Getting Educated in Art
February 19, 2016Part of the internship with the AGO has involved a series of workshops where we are oriented to the AGOs organisational structure, its mandate/mission, issues regarding similar institutions and their programs. My internship in particular, will be dealing with their formal educational program which includes guided visits for school groups, studio classes and an early years family drop-in space.
i have been most surprised that education is such a focus of the AGO’s mandate beyond school children. i had really never connected “education” to the AGO. i viewed it more as a cultural institution and therefore a destination and as such never equated a visit to the AGO as an education - i would have characterized it as a “cultural experience” - like the ballet, a play or reading a classic novel (or current novel for that matter). Their mandate however places a heavy emphasis on “informal education” which extends to adult visitors. i guess because i am an artist and make work - the end result being an art object or experience - my intention in its production is not “to educate”. i produce these objects to be interacted with, to explore formal elements, spur on a discussion or share my view of the world - but not to educate.

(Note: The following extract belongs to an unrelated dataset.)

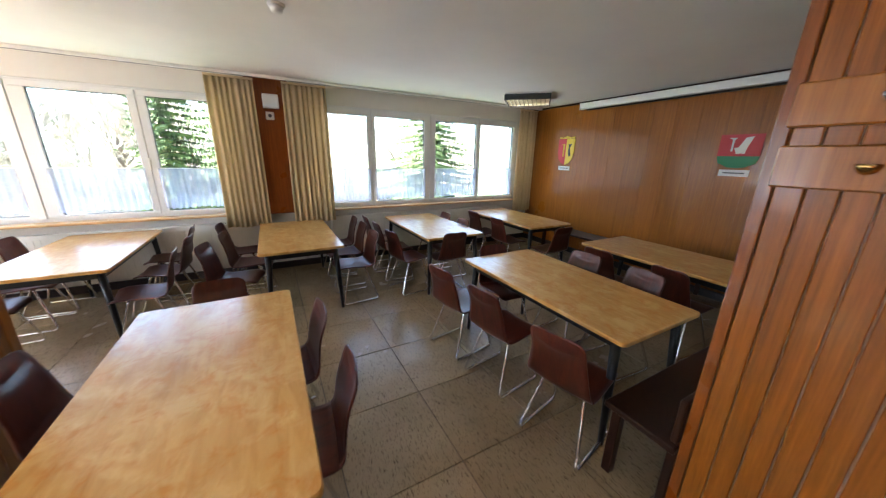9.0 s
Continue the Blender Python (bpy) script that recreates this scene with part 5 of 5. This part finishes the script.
def house(name, x0, x1, y0, y1, eave, ridge, label, windows, overhang=0.55, tile="rooftile"):
    """A rendered house seen from the south: wall, eaves board, gutter, tiled roof slope, windows with frames."""
    h = base(name, (x0 + x1) / 2, (y0 + y1) / 2, GZ, 0, label, "house")
    wpart("wall", box(x0, x1, y0, y1, GZ, eave), M["facade"], h)
    ym = (y0 + y1) / 2
    rise = (ridge - eave) / (ym - y0)
    bm = bmesh.new()
    pts = [(y0 - overhang, eave - overhang * rise), (ym, ridge), (y1 + overhang, eave - overhang * rise), (y1 + overhang, eave - overhang * rise - 0.12), (ym, ridge - 0.14), (y0 - overhang, eave - overhang * rise - 0.12)]
    a = [bm.verts.new((x0 - 0.4, y, z)) for y, z in pts]
    b = [bm.verts.new((x1 + 0.4, y, z)) for y, z in pts]
    for i in range(6):
        bm.faces.new((a[i], a[(i + 1) % 6], b[(i + 1) % 6], b[i]))
    bm.faces.new((a[0], a[1], a[4], a[5]))
    bm.faces.new((a[1], a[2], a[3], a[4]))
    bm.faces.new((b[0], b[1], b[4], b[5]))
    bm.faces.new((b[1], b[2], b[3], b[4]))
    roof = wpart("roof", bm, M[tile], h, "weathered grey-brown tiled roof")
    ez = eave - overhang * rise
    bm = bmesh.new()
    n, lift = (8, 0.3) if tile == "roof_brown" else (16, 1.0)
    for i in range(n):
        t0, t1 = i / n, (i + 1.12) / n
        ya, yb = y0 - overhang + (ym - y0 + overhang) * t0, y0 - overhang + (ym - y0 + overhang) * t1
        za, zb = ez + (ridge - ez) * t0, ez + (ridge - ez) * t1
        q = [(ya, za + 0.012 * lift), (yb, zb + 0.002), (yb, zb + 0.012 * lift), (ya, za + 0.03 * lift)]
        k = int((x1 - x0 + 0.8) / 0.30)
        for j in range(k):
            xa = x0 - 0.4 + j * 0.30 + (0.15 if i % 2 else 0)
            r0 = [bm.verts.new((xa, y, z + 0.006 * lift * ((j * 7 + i * 3) % 3))) for y, z in q]
            r1 = [bm.verts.new((xa + 0.285, y, z + 0.006 * lift * ((j * 7 + i * 3) % 3))) for y, z in q]
            bm.faces.new((r0[2], r0[3], r1[3], r1[2]))
            bm.faces.new((r0[3], r0[0], r1[0], r1[3]))
    tl = wpart("roof_tiles", bm, M[tile], h)
    tagged(tl, kind="stuff")
    wpart("gutter", cyl((x0 - 0.4, y0 - overhang - 0.06, ez - 0.02), (x1 + 0.4, y0 - overhang - 0.06, ez - 0.02), 0.075, n=10), M["light_side"], h, "dark metal gutter", True)
    wpart("fascia", box(x0 - 0.4, x1 + 0.4, y0 - overhang + 0.01, y0 - overhang + 0.04, ez - 0.30, ez - 0.121), M["panel_dark"], h)
    for j in range(int((x1 - x0) / 0.8)):
        x = x0 + 0.3 + j * 0.8
        wpart("rafter_end", box(x, x + 0.09, y0 - overhang + 0.05, y0, ez - 0.24, ez - 0.125), M["panel_dark"], h)
    for wx0, wx1, wz0, wz1 in windows:
        w = wpart("window", box(wx0 - 0.06, wx1 + 0.06, y0 - 0.03, y0 + 0.001, wz0 - 0.06, wz0), M["pvc"], h)
        for fx0, fx1, fz0, fz1 in ((wx0 - 0.06, wx1 + 0.06, wz1, wz1 + 0.06), (wx0 - 0.06, wx0, wz0, wz1), (wx1, wx1 + 0.06, wz0, wz1)):
            f = wpart("window_frame", box(fx0, fx1, y0 - 0.03, y0 + 0.001, fz0, fz1), M["pvc"], w)
        if wx1 - wx0 > 1.0:
            wpart("window_frame", box((wx0 * 0.4 + wx1 * 0.6) - 0.04, (wx0 * 0.4 + wx1 * 0.6) + 0.04, y0 - 0.03, y0 + 0.001, wz0, wz1), M["pvc"], w)
        wpart("pane", box(wx0, wx1, y0 - 0.012, y0 - 0.002, wz0, wz1), M["sky_pane"], w)
        wpart("sill", box(wx0 - 0.1, wx1 + 0.1, y0 - 0.1, y0 - 0.032, wz0 - 0.1, wz0 - 0.062), M["alu"], w)
    dpx = x0 + 0.5
    wpart("downpipe", cyl((dpx, y0 - 0.08, GZ), (dpx, y0 - 0.08, ez - 0.1), 0.05, n=10), M["alu"], h, "grey downpipe", True)
    return h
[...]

So the AGO using education as one of its central reasons for being, grates a little. It saddens me that understanding the “art world” requires education. Is it so inaccessible that we need to educate people in order to “get” art? In one of our workshops we were discussing some of the goals the AGO is hoping to achieve when the school groups come through. One of them was to get the kids to feel engaged with the experience. i think that is the better word. There seems to be a lack of engagement generally in a lot of areas of life now. Art is just another way to engage in the world - artist with viewer, curator with artist, viewer with art, curator with viewer. Each has other points of engagement political, social and cultural that then feeds the dialogue. It just seem much more dynamic and interesting than education - be it formal or informal.